I'm a big fan of this novel--it makes a good case for how horror can be conveyed very quietly and be all the more moving for it. There was lots I admired, but a few things stood out:
One is that the early pages of the novel set up its circumference--the premise: a guy gets out of jail after three years and returns home, the place: rural, poor, everybody knows each other and both grudges and friendships go back generations, the characters (and their conflicts): sheriff (Bobby), ex-con (Glenn), and friends and associates of both. And the whole novel stays within that circumference--but though you think you know what will happen based on information and assumptions that you enter the novel with (about ex-cons in rural poor places and the who and the what you think they come from)--you really don't know what will happen (or what happened in the past). And it all unfolds quite gradually (it's a good novel to study for what is revealed when), so that your attention is held as new pieces of info are relayed. There's also the feeling early on that Glenn's behavior (largely bad) will be explained by the alcoholism of his father, who he bitterly resents--and while that's partially true, there's a much bigger story that Brown reveals in an interesting way. He uses his third person omniscience really intelligently because as he moves between characters, and into and out of their perspectives, you realize that Glenn often believes things that really aren't true. And he misjudges people, a lot. But even when you learn that...and you know some kind of tragedy is on the way (the novel sets that up from the start--which helps earn that ending), you don't (or at least I didn't) predict what actually happens.

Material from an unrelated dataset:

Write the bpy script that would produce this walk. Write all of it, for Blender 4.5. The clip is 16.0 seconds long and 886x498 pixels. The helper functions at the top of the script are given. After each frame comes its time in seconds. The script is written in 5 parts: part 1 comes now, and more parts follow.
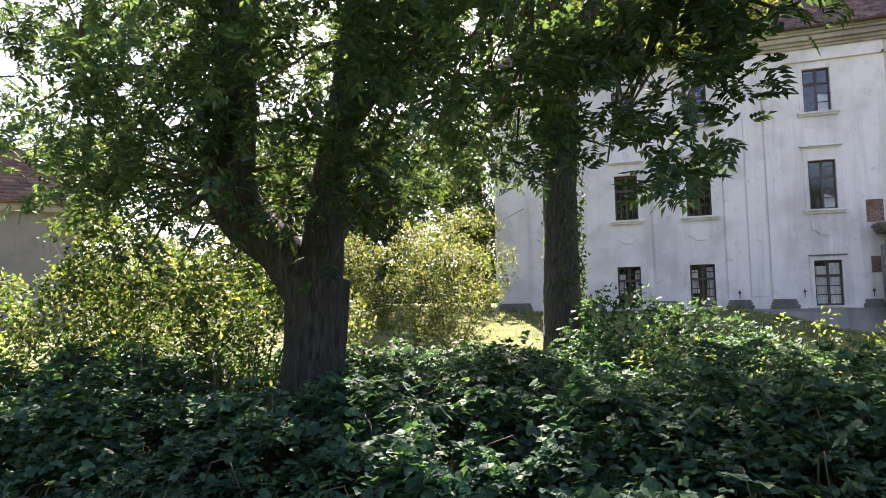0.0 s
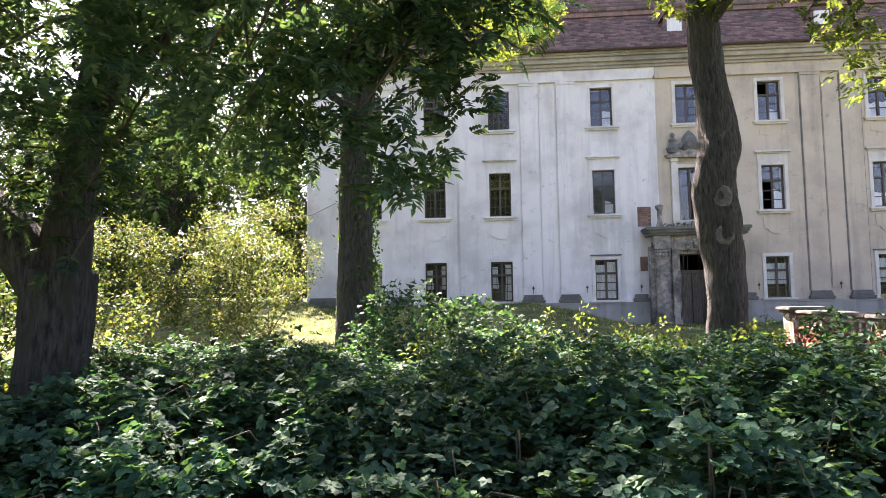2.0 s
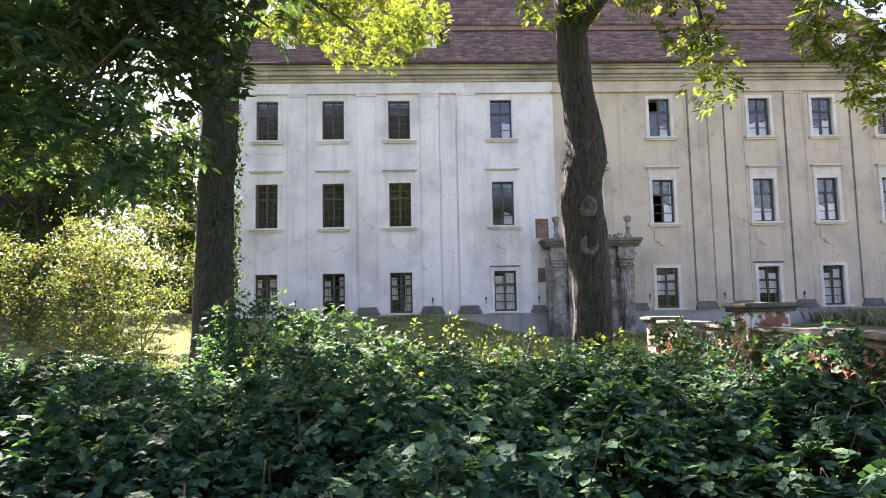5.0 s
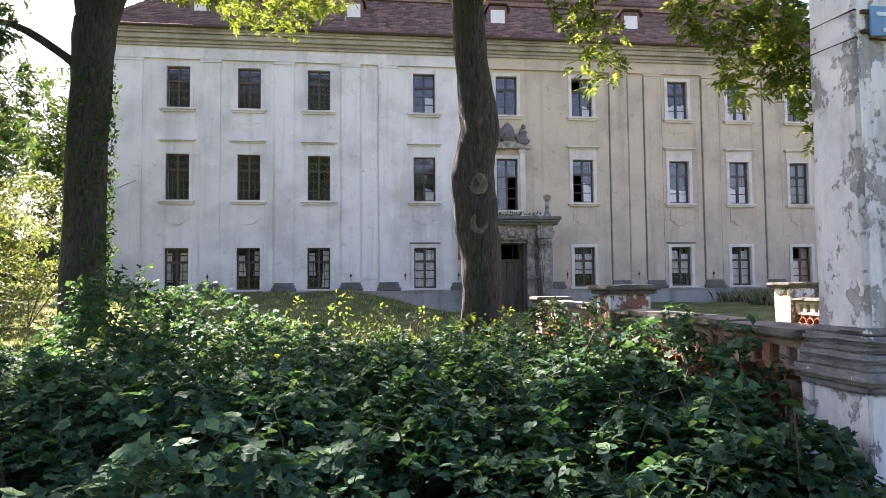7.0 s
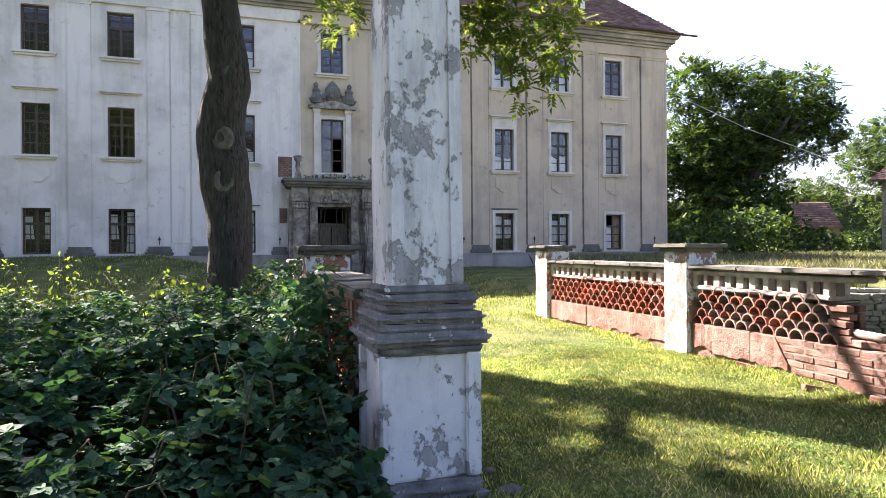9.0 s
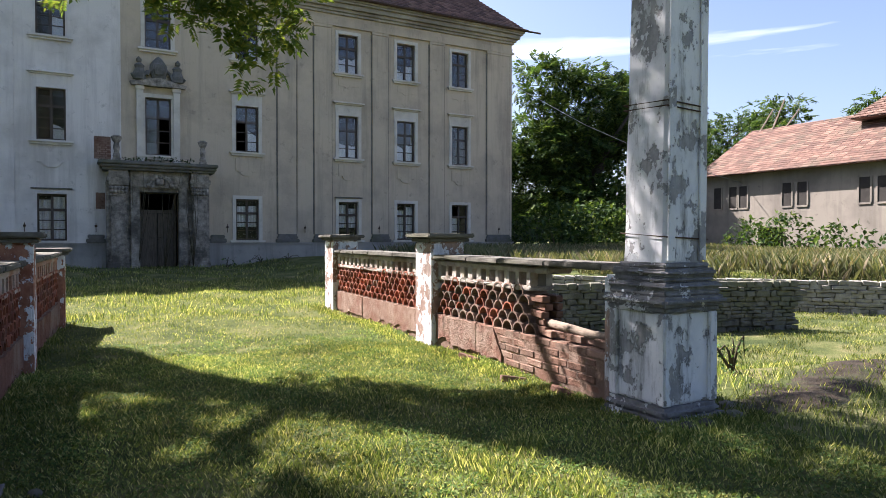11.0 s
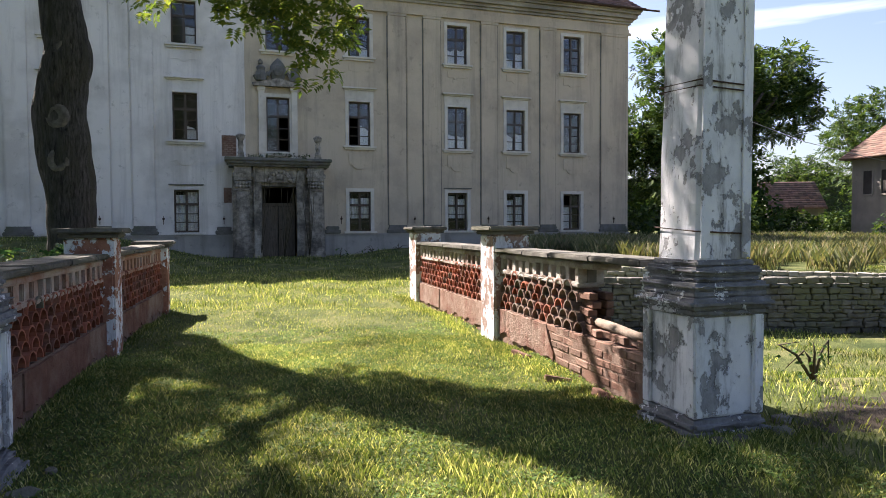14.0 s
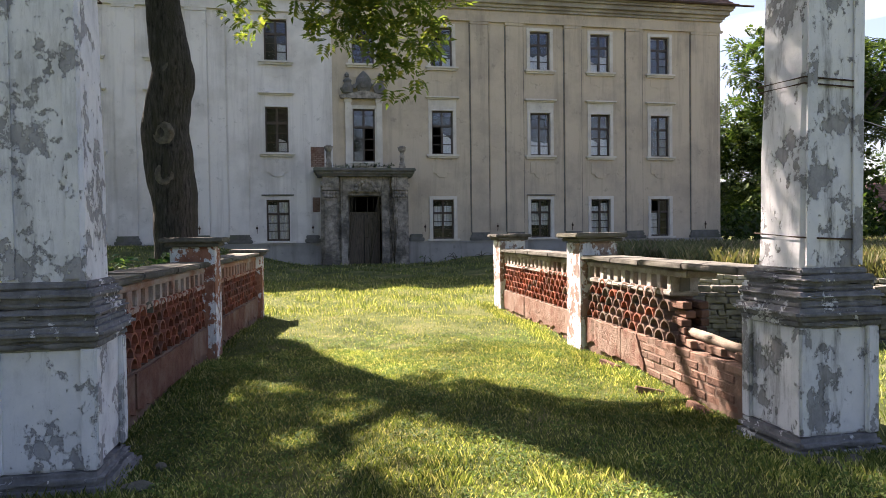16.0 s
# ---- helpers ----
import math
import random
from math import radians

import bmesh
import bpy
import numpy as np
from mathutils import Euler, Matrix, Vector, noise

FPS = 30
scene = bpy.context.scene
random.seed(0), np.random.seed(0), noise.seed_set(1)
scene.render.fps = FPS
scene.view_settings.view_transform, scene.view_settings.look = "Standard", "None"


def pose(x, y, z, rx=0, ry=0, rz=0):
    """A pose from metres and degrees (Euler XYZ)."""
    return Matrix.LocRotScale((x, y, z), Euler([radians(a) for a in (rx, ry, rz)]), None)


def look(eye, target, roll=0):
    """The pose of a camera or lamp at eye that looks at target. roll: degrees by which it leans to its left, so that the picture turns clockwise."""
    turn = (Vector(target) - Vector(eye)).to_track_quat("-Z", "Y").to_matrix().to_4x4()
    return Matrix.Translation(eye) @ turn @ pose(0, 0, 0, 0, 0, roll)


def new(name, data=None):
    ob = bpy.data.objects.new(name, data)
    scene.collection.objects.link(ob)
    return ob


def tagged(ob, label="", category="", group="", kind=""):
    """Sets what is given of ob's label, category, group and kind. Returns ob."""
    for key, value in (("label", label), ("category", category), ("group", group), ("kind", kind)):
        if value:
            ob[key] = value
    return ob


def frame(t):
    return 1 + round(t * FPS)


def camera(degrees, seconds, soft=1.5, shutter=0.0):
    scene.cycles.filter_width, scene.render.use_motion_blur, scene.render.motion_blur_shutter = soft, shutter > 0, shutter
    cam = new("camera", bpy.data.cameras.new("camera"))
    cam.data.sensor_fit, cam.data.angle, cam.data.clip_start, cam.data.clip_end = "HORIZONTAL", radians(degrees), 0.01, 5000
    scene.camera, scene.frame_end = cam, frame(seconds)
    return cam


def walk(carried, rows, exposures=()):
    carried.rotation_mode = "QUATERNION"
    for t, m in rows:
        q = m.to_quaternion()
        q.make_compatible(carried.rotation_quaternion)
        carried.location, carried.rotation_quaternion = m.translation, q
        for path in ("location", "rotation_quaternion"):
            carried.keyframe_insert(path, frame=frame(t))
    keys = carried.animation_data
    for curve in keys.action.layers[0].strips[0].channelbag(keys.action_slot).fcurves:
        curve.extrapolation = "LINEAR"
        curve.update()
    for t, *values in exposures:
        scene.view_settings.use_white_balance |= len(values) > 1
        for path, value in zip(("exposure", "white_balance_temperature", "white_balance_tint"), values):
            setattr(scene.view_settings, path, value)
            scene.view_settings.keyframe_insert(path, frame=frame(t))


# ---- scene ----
cam = camera(68.4, 16.0, soft=0.5)
PATH = [
    (0, (0.009, -0.008, 1.488), (-0.678, 1.862, 1.663), -0.9),
    (0.5, (0.091, 0.081, 1.499), (-0.467, 1.993, 1.679), -1.1),
    (1, (0.244, 0.038, 1.497), (-0.217, 1.975, 1.683), -1.2),
    (1.5, (0.442, -0.04, 1.491), (0.133, 1.929, 1.655), -1.1),
    (2, (0.627, 0.002, 1.486), (0.46, 1.99, 1.636), -0.9),
    (2.5, (0.781, 0.056, 1.486), (0.698, 2.048, 1.644), -0.9),
    (3, (0.966, 0.161, 1.49), (0.931, 2.153, 1.661), -1.1),
    (5.3, (1.759, 0.526, 1.452), (1.879, 2.514, 1.633), -1.0),
    (5.5, (1.823, 0.518, 1.451), (1.994, 2.503, 1.618), -0.6),
    (6, (2.003, 0.505, 1.474), (2.235, 2.485, 1.632), -0.6),
    (6.5, (2.258, 0.599, 1.517), (2.509, 2.579, 1.65), -0.6),
    (7, (2.651, 0.766, 1.489), (2.9, 2.747, 1.594), -0.5),
    (7.5, (3.094, 0.815, 1.491), (3.335, 2.799, 1.579), -0.6),
    (8, (3.674, 0.892, 1.455), (3.932, 2.874, 1.524), -0.7),
    (8.5, (4.258, 0.94, 1.4), (4.676, 2.895, 1.427), -0.7),
    (8.8, (4.615, 0.885, 1.395), (5.179, 2.803, 1.409), -0.5),
    (9, (4.73, 0.773, 1.408), (5.365, 2.669, 1.406), -0.4),
    (9.5, (5.27, 0.604, 1.409), (6.051, 2.446, 1.396), -0.3),
    (9.6, (5.374, 0.585, 1.408), (6.193, 2.41, 1.403), -0.1),
    (10, (5.774, 0.472, 1.382), (6.716, 2.236, 1.366), -0.4),
    (10.2, (5.94, 0.45, 1.384), (6.917, 2.196, 1.361), -0.2),
    (12.3, (7.257, 0.341, 1.4), (8.136, 2.137, 1.336), 0.1),
    (12.5, (7.307, 0.314, 1.401), (8.162, 2.121, 1.333), -0.0),
    (13, (7.427, 0.238, 1.409), (8.194, 2.084, 1.346), -0.2),
    (13.5, (7.406, 0.196, 1.439), (8.091, 2.073, 1.366), -0.1),
    (14, (7.383, 0.216, 1.436), (7.994, 2.12, 1.37), -0.3),
    (14.5, (7.388, 0.201, 1.443), (7.917, 2.128, 1.382), -0.6),
    (15, (7.409, 0.164, 1.449), (7.878, 2.108, 1.393), -0.7),
    (15.5, (7.388, 0.165, 1.457), (7.821, 2.117, 1.406), -0.6),
    (16, (7.347, 0.216, 1.442), (7.714, 2.182, 1.4), -0.7),
]
EXPO = [(0.0, 3.08, 6640, 32), (3.0, 3.42, 6640, 32), (5.5, 3.32, 6630, 31), (7.0, 3.18, 6580, 31), (8.5, 3.1, 6430, 30), (10.0, 2.37, 6230, 26), (12.5, 1.87, 6030, 18), (14.0, 2.05, 6380, 22), (16.0, 2.3, 6830, 25)]
walk(cam, [(t, look(eye, target, roll)) for t, eye, target, roll in PATH], EXPO)

# ---- sky and sun ----
SUN_FROM = Vector((-0.47, 0.88, 0.0)).normalized()
SUN_EL = radians(46)
world = bpy.data.worlds.new("sky")
scene.world = world
world.use_nodes = True
wn = world.node_tree
sky = wn.nodes.new("ShaderNodeTexSky")
sky.sky_type = "NISHITA"
sky.sun_disc = False
sky.sun_elevation = SUN_EL
sky.sun_rotation = math.atan2(SUN_FROM.x, SUN_FROM.y)
sky.air_density, sky.dust_density, sky.ozone_density = 1.0, 2.2, 1.0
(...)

So structurally it's well done, but stylistically I loved it too. The writing is very matter of fact, the chapters very short (and Brown has some clever chapter transitions--e.g. one character goes to sleep at the end of a chapter, different character wakes up at start of next chapter), and the amount of time spent in characters' heads is quite limited--which all helps balance out the potential melodrama of the action (let's just say the body count is high for a literary novel).
One of the best novels I've read in awhile, I say.
3 comments:
Amen. I remember reading that novel and being jealous that I hadn't written it.
Oooh, I'm looking for a new novel. I think I've found it.
I still remember the scene where Glen visits his friend at the lake. I love that scene. That's as close as Glen comes to any kind of redemption.